À l'occasion du 500e anniversaire de Luís Vaz de Camões, en 2024, nous allons tenter de résoudre l'un des mystères de l'histoire de la littérature portugaise, qui concerne le grand poète et Sintra : est-il vrai que Camões a lu les Lusiades au roi Sebastião dans la Cour des audiences du palais national de Sintra ? Certains habitants répondent sans l'ombre d'un doute que oui, et de nombreux guides touristiques n'hésitent pas à transmettre cette information aux visiteurs comme un fait avéré, mais beaucoup s'interrogent sur la véracité de cette histoire. Vérité ou légende ?

 

La réponse en décevra plus d'un : la vérité est que, d'après les recherches effectuées au fil des années par l'équipe de conservateurs du palais national de Sintra, il n'existe aucune source permettant de prouver que cette rencontre a eu lieu. Il s'agit essentiellement d'une fabulation élaborée à des époques postérieures.

 

Mais comment est-il possible qu'une telle histoire ait pris autant d'ampleur ? Tout d'abord, tout ce qui touche à la figure du roi Sebastião se pare d'un certain mysticisme. Il est normal que de nombreuses histoires le concernant ait connu une forte diffusion dans la tradition orale car la légende qui entoure sa mort en a fait l'un des monarques les plus populaires et les plus connus du grand public. D'autre part, l'un des principaux auteurs de cette histoire était (et reste) quelqu'un de très influent au Portugal, considéré comme l'une des principales figures du romantisme portugais : Almeida Garrett.
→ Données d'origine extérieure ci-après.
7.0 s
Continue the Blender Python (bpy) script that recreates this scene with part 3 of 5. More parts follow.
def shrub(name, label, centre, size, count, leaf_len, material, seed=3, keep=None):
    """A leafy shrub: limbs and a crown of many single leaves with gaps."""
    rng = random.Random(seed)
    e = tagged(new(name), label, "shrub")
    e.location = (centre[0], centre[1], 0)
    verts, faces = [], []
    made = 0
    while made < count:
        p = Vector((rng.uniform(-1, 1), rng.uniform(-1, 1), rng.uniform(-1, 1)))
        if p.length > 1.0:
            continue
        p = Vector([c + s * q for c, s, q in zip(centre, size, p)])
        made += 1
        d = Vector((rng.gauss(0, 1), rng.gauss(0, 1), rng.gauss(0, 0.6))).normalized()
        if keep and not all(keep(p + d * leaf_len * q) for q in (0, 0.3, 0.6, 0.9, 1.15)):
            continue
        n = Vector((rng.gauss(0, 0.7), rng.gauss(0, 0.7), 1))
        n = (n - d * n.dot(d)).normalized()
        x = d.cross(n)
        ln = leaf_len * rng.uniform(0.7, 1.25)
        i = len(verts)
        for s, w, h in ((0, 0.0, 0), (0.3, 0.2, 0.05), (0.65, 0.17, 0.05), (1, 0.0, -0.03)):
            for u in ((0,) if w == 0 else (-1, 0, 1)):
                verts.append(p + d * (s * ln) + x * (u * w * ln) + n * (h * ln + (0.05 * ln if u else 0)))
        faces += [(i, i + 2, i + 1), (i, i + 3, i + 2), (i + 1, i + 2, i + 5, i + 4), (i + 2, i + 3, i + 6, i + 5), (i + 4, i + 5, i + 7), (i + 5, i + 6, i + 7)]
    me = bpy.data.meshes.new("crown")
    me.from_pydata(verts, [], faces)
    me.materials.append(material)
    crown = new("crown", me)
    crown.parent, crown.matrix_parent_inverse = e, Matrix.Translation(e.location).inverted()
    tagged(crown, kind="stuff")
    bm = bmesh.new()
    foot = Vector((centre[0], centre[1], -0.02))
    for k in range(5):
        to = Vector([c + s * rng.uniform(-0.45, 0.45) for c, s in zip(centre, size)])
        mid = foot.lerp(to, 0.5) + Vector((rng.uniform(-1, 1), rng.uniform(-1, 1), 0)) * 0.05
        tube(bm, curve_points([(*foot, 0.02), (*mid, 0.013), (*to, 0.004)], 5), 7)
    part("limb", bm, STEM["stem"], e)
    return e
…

H6A7618©PSML José Marques Silva (1)

Dans le célèbre poème Camões (1825), plus précisément dans les chants VII et VIII, l'auteur narre comment le poète a lui-même raconté les Lusiades au roi Sebastião. En voici quelques vers :

 

Le roi dit alors, avec intérêt, à son vieux gouverneur :

« Don Alexis, au milieu de tous ces solliciteurs,

je n'ai pas aperçu votre protégé ?

— Voilà, sire, ce gentilhomme :

désirez-vous l'entendre ?...

— Sans doute, je veux l'entendre ;

c'est mon désir le plus cher.

Je n'ignore point quelle est l'importance des belles-lettres,

et j'estime à sa valeur un rare génie.

Les uns, et je suis du nombre, servent la patrie avec l'épée ;

à d'autres incombe le soin de l'honorer avec la plume.

 

À l'époque, Almeida Garrett avait placé la lecture à Penha Verde (qui est aujourd'hui une propriété privée) et non au palais national de Sintra :

— Nous irons, pour vous entendre,

nous asseoir sous l'ombrage de la Penha-Verde.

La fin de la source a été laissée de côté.